Creating a heatmap summarizing all the tables
The heatmap below (it may take a while to load) shows the z-statistics for all 3,050 tables, with darker blue for higher z-scores, and the z-scores capped at 5 (i.e., any value greater than 5 is changed to 5, as beyond 5 the differences are immaterial). Make sure you check out this blog post for the technical details on why the heatmap uses z-Statistics versus p-values!
The heatmap was created by:
- Selecting all the folders containing all of the tables
- Insert > Utilities > Significance Testing > Identify Interesting Tables. This creates a table called most.significant.results.
- Insert > Visualization > Heatmap
- Set Inputs > DATA SOURCE > Output in 'Pages' to most.significant.results (it will be at the very bottom)
- Press CALCULATE. (Note that the table of interesting numbers does not automatically update if the inputs tables are changed; this is the exception that makes the rule that everything in Displayr automatically updates).
If you follow these instructions you will get an output that looks a bit different to the one above. The key differences are that:
- I've cleaned and tidied the data prior to running the analysis.

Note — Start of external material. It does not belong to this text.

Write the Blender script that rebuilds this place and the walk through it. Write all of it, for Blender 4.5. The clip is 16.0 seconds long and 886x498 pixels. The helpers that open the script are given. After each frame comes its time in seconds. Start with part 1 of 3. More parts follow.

- I modified the code in most.significant.results to exclude the column of SUMMARY tables, as shown below:
Automatically deleting crosstabs
A separate approach to using a heatmap is just to delete all the tables that are not significant. We can do this in Displayr by:
- Selecting all the folders containing tables.
- Automate > Browse Online Library and choosing one of the options. The smaller the p-value, the fewer tables that will be left. These options delete results based on a corrected p-value, taking the multiple comparison settings into account.